Già oppositori del regime dello Scià, i MEK furono rapidamente liquidati dopo la Rivoluzione del ’79, e da allora si sono legati a tutti i nemici degli ayatollah, compreso l’Iraq di Saddam, che per le loro azioni sotto copertura assegnò loro come quartier generale Campo Ashraf, presso Baquba, il cui destino è a tutt’oggi punto di controversia tra Iraq, Iran e Stati Uniti. I MEK, ribattezzati polemicamente in patria “munafiqun” (più o meno, “ipocriti”) rinunciarono formalmente alla lotta armata nel 2001.


Grazie a questa mossa, questo gruppo (la cui ideologia è più o meno riconducibile ad un islamo-marxismo) è riuscito a guadagnare credito sia presso l’Unione Europea che presso il governo statunitense. La sedicente presidentessa della Resistenza iraniana, Maryam Rajavi (moglie di Massoud, fondatore dei MEK, a dimostrazione di un familismo quantomeno anomalo dell’organizzazione…) è per questo spesso ospite dei salotti buoni di Bruxelles e della politica occidentale.

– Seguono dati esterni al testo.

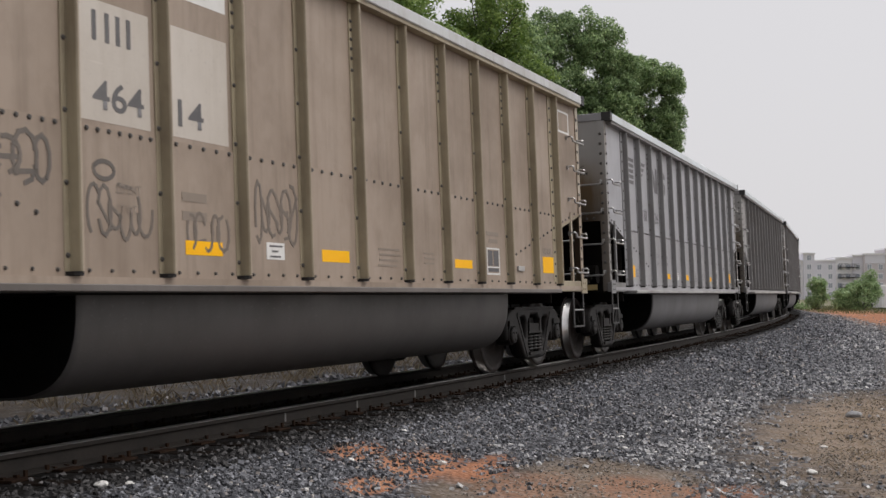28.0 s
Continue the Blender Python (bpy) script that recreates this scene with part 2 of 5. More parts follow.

(4) Al di là delle controversie sul programma nucleare, delle tensioni relative all’influenza politica in Iraq e del possibile ruolo di stabilizzazione in Afghanistan, i rapporti tra Iran e Usa si giocheranno inevitabilmente anche sui rapporti tra Washington e i gruppi armati che operano entro i confini iraniani. La strategia “del bastone e della carota” inaugurata da Obama con il messaggio di auguri in occasione del Nowruz, il Capodanno persiano, non potrà prescindere da una presa di posizione anche in questo senso. E senza dubbio le risposte di Teheran non potranno non tenere conto della strada che deciderà di intraprendere il neo-presidente americano anche su questi temi.


Note:


(1) Vedi articolo apparso su Russia Today il 14 maggio 2008. http://www.russiatoday.ru/news/news/24751.


(2) Hersh ha scritto diversi articoli sul New Yorker relativi alla questione dei gruppi armati in Iran e del supporto fornito loro da Washington. Secondo sue fonti, l’amministrazione Bush avrebbe addirittura investito circa 400 milioni di dollari in operazioni coperte dentro i confini iraniani, spesso destinati ad organizzazioni terroristiche per minare dall’interno il governo iraniano. Si consultino a tal proposito l’articolo del 7 luglio 2008 “Preparing the Battlefield” (“Preparare il campo di battaglia”), http://www.newyorker.com/reporting/2008/07/07/080707fa_fact_hersh?printable=true, e l’intervista del celebre giornalista investigativo visionabile all’indirizzo http://www.npr.org/templates/player/mediaPlayer.html?action=1&t=1&islist=false&id=92025860&m=92028303.


(3) Vedi articolo del Washington Times del 4 agosto 2007.


(4) I MEK sono stati inseriti dal Congresso Usa nella lista delle organizzazioni terroriste nel 1997, probabilmente come gesto di buona volontà nei confronti dell’allora Presidente dell’Iran Khatami, esponente dell’ala riformista. Nonostante tre appelli e le proteste di diversi politici (soprattutto repubblicani) il loro status non è stato cambiato, anche se i rapporti restano ambigui, soprattutto per quanto concerne la base di Ashraf in Iraq, e per avere presumibilmente fornito a Washington rapporti segreti sullo sviluppo del programma nucleare di Teheran. Per quanto riguarda l’Unione Europea, invece, il 29 gennaio 2009 il Consiglio dei Ministri dell’UE ha deciso di rimuovere dopo sette anni i MEK dalla lista dei gruppi terroristi.